Some other solo nuances were worked out and the show started to develop. The opening number was modified a number of times before coming up with the proper number of pieces to produce form a tip trunk. The show begins with dark and mysterious music. As the curtains open a shadowy figure is seen hold a flaming torch. As he carefully looks over his audience, he tosses balls of fire high into the air. As bright white stage light fades in, the audience sees a large square chest atop an open-framed table. The audience is allowed to view the interior of the empty box.
As the music builds the torch is tossed high into the air where it magically turns into a large silver sceptre. It is the source of the magician’s power. It’s waved over and around the empty chest. As the music reaches its peak, endless streamers painted with a rainbow of colors are pulled from the chest in rapid fire succession. One after the other colorful umbrellas are pulled from the chest which fill the stage floor. As the music comes to an end, two large bird cages each displaying a pretty white dove are pulled from the once empty chest. The lights fade, the curtains close and the magician bows to his audience.

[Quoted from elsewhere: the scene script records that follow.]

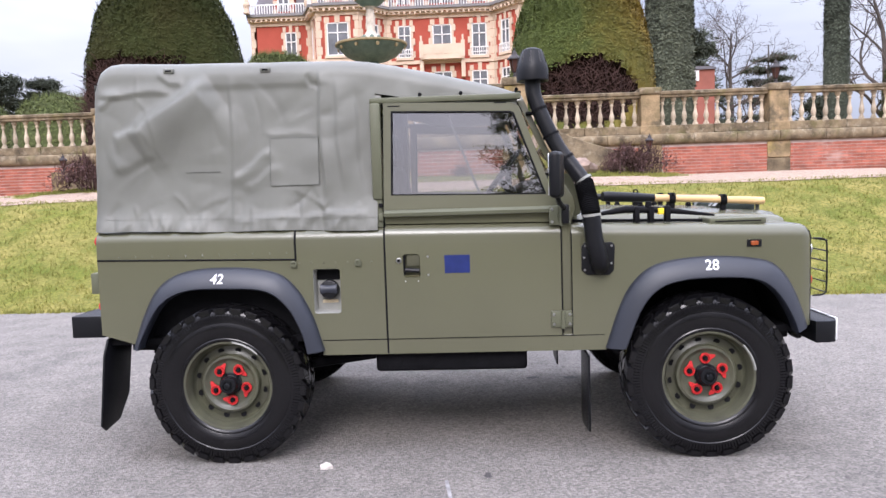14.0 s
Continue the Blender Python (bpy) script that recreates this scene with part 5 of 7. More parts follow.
# folded tow strap in its pouch
pts = [(-1.625, -.25), (-1.600, -.315), (-1.50, -.325), (-1.43, -.29), (-1.42, -.05), (-1.42, .22), (-1.46, .275), (-1.57, .275), (-1.622, .22), (-1.632, 0)]
pouch = part("tow_strap_pouch", prism([(p.x, p.y) for p in curve_points([(x, y, 0) for x, y in pts + pts[:1]], 44)[:-1]], 'z', 1.152, 1.217, .010), POUCH, None, smooth=60)
tagged(pouch, "dark green pouch holding a folded red tow strap", "strap")
for k, (yc, hl, xw, z) in enumerate(((.12, .145, .075, 1.219), (.10, .120, .060, 1.224), (-.17, .125, .078, 1.219), (-.19, .100, .062, 1.225), (-.03, .20, .070, 1.221), (.13, .10, .045, 1.228), (-.16, .085, .045, 1.229))):
    ring_pts = [(-1.525 + xw * math.cos(a) * (1 + .12 * math.sin(3 * a + k)), yc + hl * math.sin(a), z + .003 * math.sin(2 * a + k)) for a in [2 * math.pi * q / 36 for q in range(37)]]
    strap = loft([[(x + .003 * math.cos(q), y, zz + .007 * math.sin(q)) for q in (0, 1.57, 3.14, 4.71)] for x, y, zz in ring_pts], closed=True)
    part("red_strap_loop", strap, STRAP_RED, pouch, "red webbing tow strap", smooth=60)
for y, w in ((.21, .030), (.135, .02), (-.135, .014)):
    part("pouch_band", tube(curve_points([(-1.40, y, 1.20), (-1.45, y, 1.236), (-1.55, y, 1.238), (-1.635, y, 1.222), (-1.642, y, 1.19), (-1.638, y, 1.152)], 20), .006, 6) if w < .016 else loft([[(p.x, y - w, p.z), (p.x, y + w, p.z)] for p in curve_points([(-1.40, y, 1.20), (-1.45, y, 1.238), (-1.55, y, 1.240), (-1.632, y, 1.226), (-1.642, y, 1.19), (-1.640, y, 1.152)], 16)]), STRAP_GREY, pouch, "pale grey webbing band")
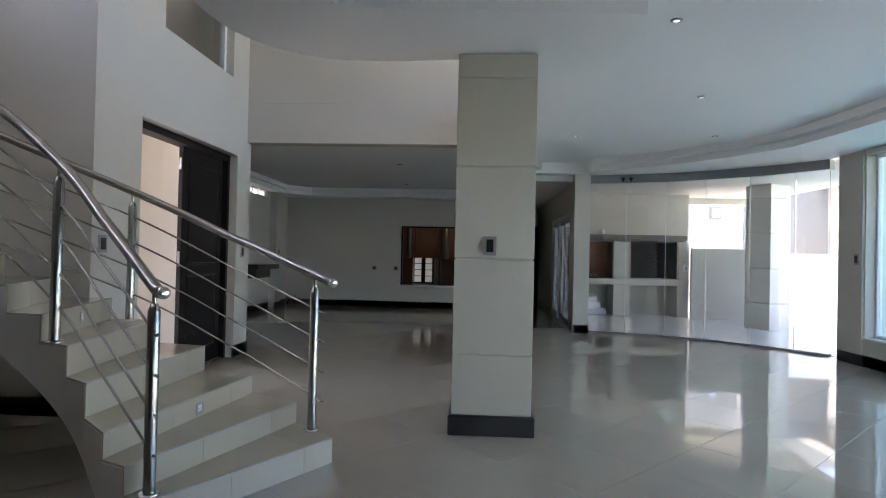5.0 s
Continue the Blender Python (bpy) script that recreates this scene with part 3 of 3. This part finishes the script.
def slider(name, x, y0, y1, h, panels, label, thick=0.1, st=0.075):
    """A sliding door in a wall along y: fixed frame, then panels, each with its ends, its track from the room outwards, and its glass."""
    e = empty(name, x, y0)
    L = y1 - y0
    for nm, bb in (("frame_jamb", (0, 0, 0, thick, 0.05, h)), ("frame_jamb", (0, L - 0.05, 0, thick, L, h)), ("frame_head", (0, 0.05, h - 0.06, thick, L - 0.05, h)), ("floor_track", (0, 0.05, 0, thick, L - 0.05, 0.03))):
        part(nm, boxes(bb, bevel=0.004), ALU, e)
    for a, b_, track, tint in panels:
        a, b_, u = a - y0, b_ - y0, 0.006 + track * 0.04
        p = part("panel_frame", boxes((u, a, 0.03, u + 0.036, a + st, h - 0.06), (u, b_ - st, 0.03, u + 0.036, b_, h - 0.06), (u, a + st, 0.03, u + 0.036, b_ - st, 0.12), (u, a + st, h - 0.14, u + 0.036, b_ - st, h - 0.06), bevel=0.004), ALU, e)
        part("pane", boxes((u + 0.015, a + st, 0.12, u + 0.021, b_ - st, h - 0.14)), tint, p).visible_shadow = False
        for bb in ((a + st, 0.12, a + st + 0.009, h - 0.14), (b_ - st - 0.009, 0.12, b_ - st, h - 0.14), (a + st + 0.009, 0.12, b_ - st - 0.009, 0.129), (a + st + 0.009, h - 0.149, b_ - st - 0.009, h - 0.14)):
            part("gasket", boxes((u + 0.008, bb[0], bb[1], u + 0.028, bb[2], bb[3])), BLACK, p, "black rubber gasket")
        if b_ > L - 0.1:
            part("handle", boxes((u - 0.03, b_ - 0.055, 0.98, u, b_ - 0.02, 1.0), (u - 0.045, b_ - 0.06, 0.97, u - 0.03, b_ + 0.03, 1.01), bevel=0.004), ALU, p, "white lever handle")
    return tagged(e, label, "sliding door", kind="structure")


slider("door_3", 2.12, 1.75, 3.9, 2.17, ((1.81, 3.65, 0.2, GREENPANE), (1.98, 3.845, 1.85, PANE)), "white aluminium sliding glass door to the patio, pulled slightly back", 0.12, 0.1)
slider("door_4", 1.87, 13.7, 16.1, 2.08, ((13.75, 14.55, 0, PANE), (14.5, 15.3, 1, PANE), (15.25, 16.05, 0, PANE)), "white aluminium sliding door in the passage", 0.12)

# ---- picture window ----
pw = empty("window_5", 5.12, 7.6, 0.34)
for bb in ((0, 0, 0, 0.07, 3.08, 0.05), (0, 0, 2.25, 0.07, 3.08, 2.3), (0, 0, 0.05, 0.07, 0.05, 2.25), (0, 3.03, 0.05, 0.07, 3.08, 2.25)):
    part("window_frame", boxes(bb, bevel=0.005), ALU, pw)
part("pane", boxes((0.03, 0.05, 0.05, 0.036, 3.03, 2.25)), BLUEPANE, pw).visible_shadow = False
part("window_sill", boxes((-0.14, -0.0, -0.002, 0.0, 3.08, 0.02), bevel=0.006), WHITE, pw, "white painted sill")
tagged(pw, "large fixed picture window with a white frame", "window", kind="structure")

crk = ribbon([(-2.52, 10.1405), (-1.95, 10.1405), (-1.35, 10.1405)], 0.0012, 3.0855, 3.0875)
part("hairline_crack", crk, PLASTIC, bpy.data.objects["wall_bulkhead"], "thin dark hairline crack")
# Fill light with no fitting, added to brighten the cabinet fronts.
kl = new("kitchen_fill", bpy.data.lights.new("kitchen_fill", "AREA"))
kl.data.energy, kl.data.size, kl.data.color = 0.45, 0.3, (1.0, 0.8, 0.58)
kl.matrix_world = look((-0.4, 17.25, 2.52), (-0.5, 19.6, 1.0))

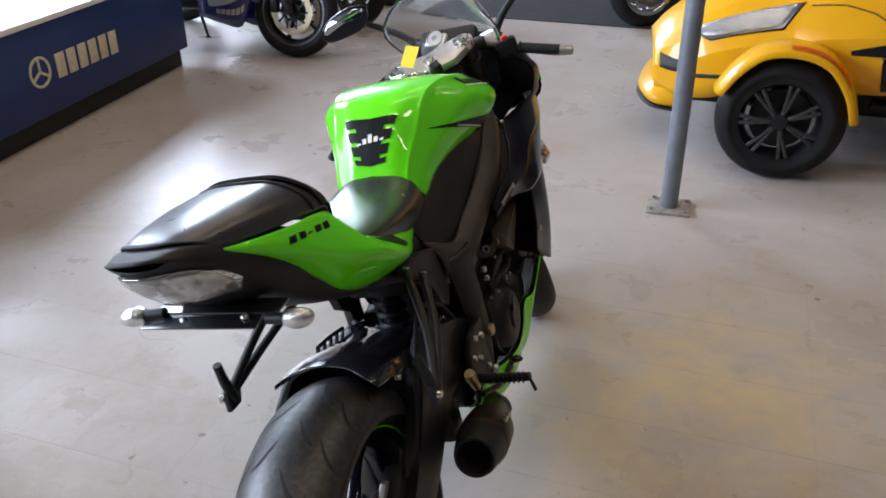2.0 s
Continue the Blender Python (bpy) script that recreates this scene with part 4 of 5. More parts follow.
for s in (1, -1):
    base = V(0.105 * s, 0, 0) + AXIS_P + leg_off
    p = lambda k: base + AXIS_D * k
    bm = bmesh.new()
    tube(bm, [p(0.225), p(0.232), p(0.262), p(0.270), p(0.44)], [0.0275, 0.0305, 0.0305, 0.0275, 0.0275], 24)
    fk = part("fork", steered(bm), FORK, moto, "upside-down fork leg with bronze lower collar")
    bm = bmesh.new()
    tube(bm, [p(0.43), p(0.445), p(0.74)], [0.0265, 0.0285, 0.0270], 24)
    part("upper_tube", steered(bm), SATIN, fk, "black upper fork tube")
    bm = bmesh.new()
    tube(bm, [p(0.10), p(0.235)], 0.0215, 20)
    part("stanchion", steered(bm), STEEL, fk, "bare steel fork stanchion")
    bm = bmesh.new()
    tube(bm, [p(0.135), p(0.10), p(0.04), p(-0.025)], [0.026, 0.030, 0.034, 0.030], 16)
    box(bm, (0.105 * s, FA.y, FA.z), (0.040, 0.060, 0.058), bev=0.012)
    box(bm, (0.098 * s, FA.y - 0.055, FA.z + 0.060), (0.030, 0.075, 0.05), bev=0.010)
    part("axle_clamp", steered(bm), ENGINE, fk, "black cast fork foot")
    bm = bmesh.new()
    cm = Matrix.Translation((0.082 * s, FA.y - 0.104, FA.z + 0.030)) @ Matrix.Rotation(radians(-24), 4, "X")
    box(bm, (0, 0, 0), (0.060, 0.078, 0.165), cm, bev=0.016, seg=3)
    box(bm, (0.004 * s, 0.050, 0.020), (0.050, 0.050, 0.090), cm, bev=0.012)
    box(bm, (0.004 * s, 0.040, -0.045), (0.044, 0.050, 0.050), cm, bev=0.012)
    cal = part("brake_caliper", steered(bm), ENGINE, fk, "black radial brake caliper")
    bm = bmesh.new()
    box(bm, (0.0315 * s, 0.022, -0.004), (0.003, 0.007, 0.040), cm, bev=0.001)
    part("print_bar", steered(bm), LEVER, cal, "plain pale bar")
    for k in (-1, 1):
        bm = bmesh.new()
        lathe(bm, [(0, 0.034), (0.014, 0.034), (0.018, 0.030), (0.018, 0.02)], cm @ Matrix.Translation((0, -0.012, 0.036 * k)) @ Matrix.Rotation(radians(90 * s), 4, "Y"), 18)
        part("piston_cap", steered(bm), SATIN, cal)
    bm = bmesh.new()
    lathe(bm, [(0, 0.030), (0.013, 0.030), (0.015, 0.026), (0.022, 0.026), (0.024, 0.018), (0.024, 0)], Matrix.Translation((0.105 * s, FA.y, FA.z)) @ Matrix.Rotation(radians(90 * s), 4, "Y"), 24)
    part("axle_nut", steered(bm), BRASSY, fk, "bronze axle nut")
    # amber reflector on the fork
    bm = bmesh.new()
    rc = un((0.100, 1.470, 0.507))
    rm = Matrix.Translation((rc.x * s, rc.y, rc.z)) @ Matrix.Rotation(radians(90 * s), 4, "Y")
    lathe(bm, [(0, 0.010), (0.022, 0.009), (0.026, 0.004), (0.026, -0.004), (0, -0.004)], rm, 28)
    part("reflector", steered(bm), AMBER, fk, "round amber reflector")
    bm = bmesh.new()
    tube(bm, [(rc.x * s - 0.004 * s, rc.y, rc.z), (0.10 * s, rc.y - 0.03, rc.z + 0.004)], 0.006, 8)
    part("reflector_stay", steered(bm), SATIN, fk)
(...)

Another 2 weeks and the rest of the show was put in place. The following two weeks were spent practicing fragments of the show. Once comfortable with each prop, full rehearsals were put into place on a daily basis. The cue sheets were created for the lighting technician, sound man and backstage hand. As showtime came closer, we made arrangements to borrow a cargo van for the week, rescued two Lion-head Dwarf Rabbits from a local animal shelter, decided on costuming and invited some close friends as well as several strangers for dress rehearsals.
An old friend who I remain very close with today, called to ask if I needed a hand with the show. Thankfully, I took him up on his offer. Alan used to help me some 30 years ago with my magic. As it turned out, he was a Godsend! The backstage hand was not available from the theater. Alan saved my life that week!
On Saturday, August 24th, we left early in the morning for Philadelphia. We had just 3 hours to set up the show, and do one run-through with the lighting tech and sound man. The theater was closed on Sunday. The next day would be opening day…the first show. While I much rather would have rehearsed late into the night on Saturday and Sunday, the one time would have to suffice.
Monday morning came in what seemed like just minutes. The theater was filled to capacity. Standing room only; all 400 seats filled! A few minor glitches, but non noticeable to the audience…except for the brief moment the rope became tangled as it uncoiled. A funny ad-libbed comment and the moment passed right by everyone! Each day the show became tighter with minor adjustments that can only be done during live shows. By Thursday everything was tight and all parties were 100% in sync.
The show was very well received by all of the audiences throughout the week. It was worth the effort.